PDLL70 Brings New Life to a 1934 House in Madrid
PDLL70 is a house renovation in Madrid, Spain, designed by Plutarco. Reworking a 1934 home that had been abandoned for years, the project looks closely at the period in which it was built while remaking its rooms for contemporary living. Vaulted ceilings, glossy surfaces, and a careful mix of marbles, wood, terrazzo, and color shape an interior that moves between historical reference and everyday use.
















About PDLL70
The most compelling part of the project was understanding when the house was built: 1934. The team researched other modernist villas from the same period in different parts of the world to better grasp the moment in which the house first took shape. They found the building in very poor condition. It had been abandoned for years, and the floors had been inserted halfway up the windows, so it became essential to treat the house as a blank starting point and rebuild the rooms almost from scratch.
The house opens onto two courtyards, one facing a private street and the other a large inner court, which is an unusual condition in Madrid. That sense of openness and privacy guided the decision to place the living area in the lounge, where it could remain quiet on both sides. Ceilings mattered from the outset, so the team introduced vaults, a form widely used in that era, and finished them in high gloss to catch and reflect light.

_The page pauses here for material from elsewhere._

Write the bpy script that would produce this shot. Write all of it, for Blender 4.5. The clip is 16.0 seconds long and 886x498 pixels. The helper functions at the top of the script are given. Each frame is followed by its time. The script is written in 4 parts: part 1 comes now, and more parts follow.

Furnishings play a precise role throughout the interior. The Arflex sofa was central to the living room because the brief called for something soft and deeply comfortable. More contemporary pieces enter the mix as well, including a lamp by Ingo Maurer and a work by Iván Franco that reads like a photograph at first glance but is in fact hand-drawn in pencil. That element of surprise mattered.
In the dining room, two architectural references shape the atmosphere. The vaulted ceiling with moldings draws from Robert Mallet-Stevens’ work at Villa Cavrois, while the mix of marbles, especially on the staircase and banister, recalls the entrances of Piero Portaluppi’s Italian villas from the 1930s, with their circles, oculi, and layered stone surfaces.
Plutarco designed the dining room furniture specifically for the project. The chairs, called Escote, take their name from their evident profile, but comfort was the main concern so that people could remain at the table long after dinner. The dining room is treated as a social room rather than a formal one. Its direct connection to the living room allows the house to shift easily between different ways of gathering.
A movable screen becomes part of that flexibility. By day, it reads as a tiled wall; at night, or whenever the mood changes, it turns to reveal a mirrored face. Behind it sits a work by Xevi Sola. The piece adds another layer to the room without fixing it into a single arrangement.
In the kitchen, the project leans into material contrast. Five main materials define the room: cherry wood, chosen for its reddish tone instead of the more familiar oak; pine stained dark blue; a terrazzo island made specifically for the house; a different terrazzo underfoot that recalls Milanese entry halls; and blue tiles set with red grout. Red appears in measured touches. The rest stays quieter, with pale blue tones that echo the sky and extend onto a glossy ceiling, drawing the exterior inward.
Planting was also treated as part of the living environment. The aim was to create a small climatic refuge during Madrid’s harsher seasons, with Virginia creeper set to cover the wall and turn red in autumn, alongside a mix of evergreen and deciduous species that shifts through the year.
In the living room, the key piece is the STV sofa, designed by the studio for Rabadán. The brief was direct: make a sofa for watching television. Its softness and flexible configuration allow the whole family to sit together comfortably for a film.
Upstairs, the house becomes more private. A small study leads to a dressing room inspired by a Japanese temple, with a conical ceiling and grid-patterned wood paneling. The main bedroom is intended to feel calm and enclosing, so the vaulted ceiling is painted midnight blue and fitted with integrated bulbs that resemble stars, along with a hand-painted constellation by Jesús Colmenero. Materials continue to shift from room to room: green-stained wood and circular glass blocks lead through a curved door to the bathroom, where curved enclosures divide the shower and toilet. A terrazzo floor ties the room together, while Chinese marble and an elm root vanity complete it.
The garden follows the same logic of unexpected combinations. A striped tiled floor sits beside a green mosaic-tiled pool and a barbecue area finished in 10 x 10 blue tiles. Vegetation climbs the side wall and forms a green screen, helping the garden feel calmer and more protected. The pool is part leisure, part social setting, and the outdoor areas are planned for long tables, gatherings, and daily use.
The renovation itself was one of the project’s hardest tasks. Many floors were close to collapse, and the structure was in serious disrepair. Bringing the house through that process and making it habitable again became one of the most rewarding parts of the work.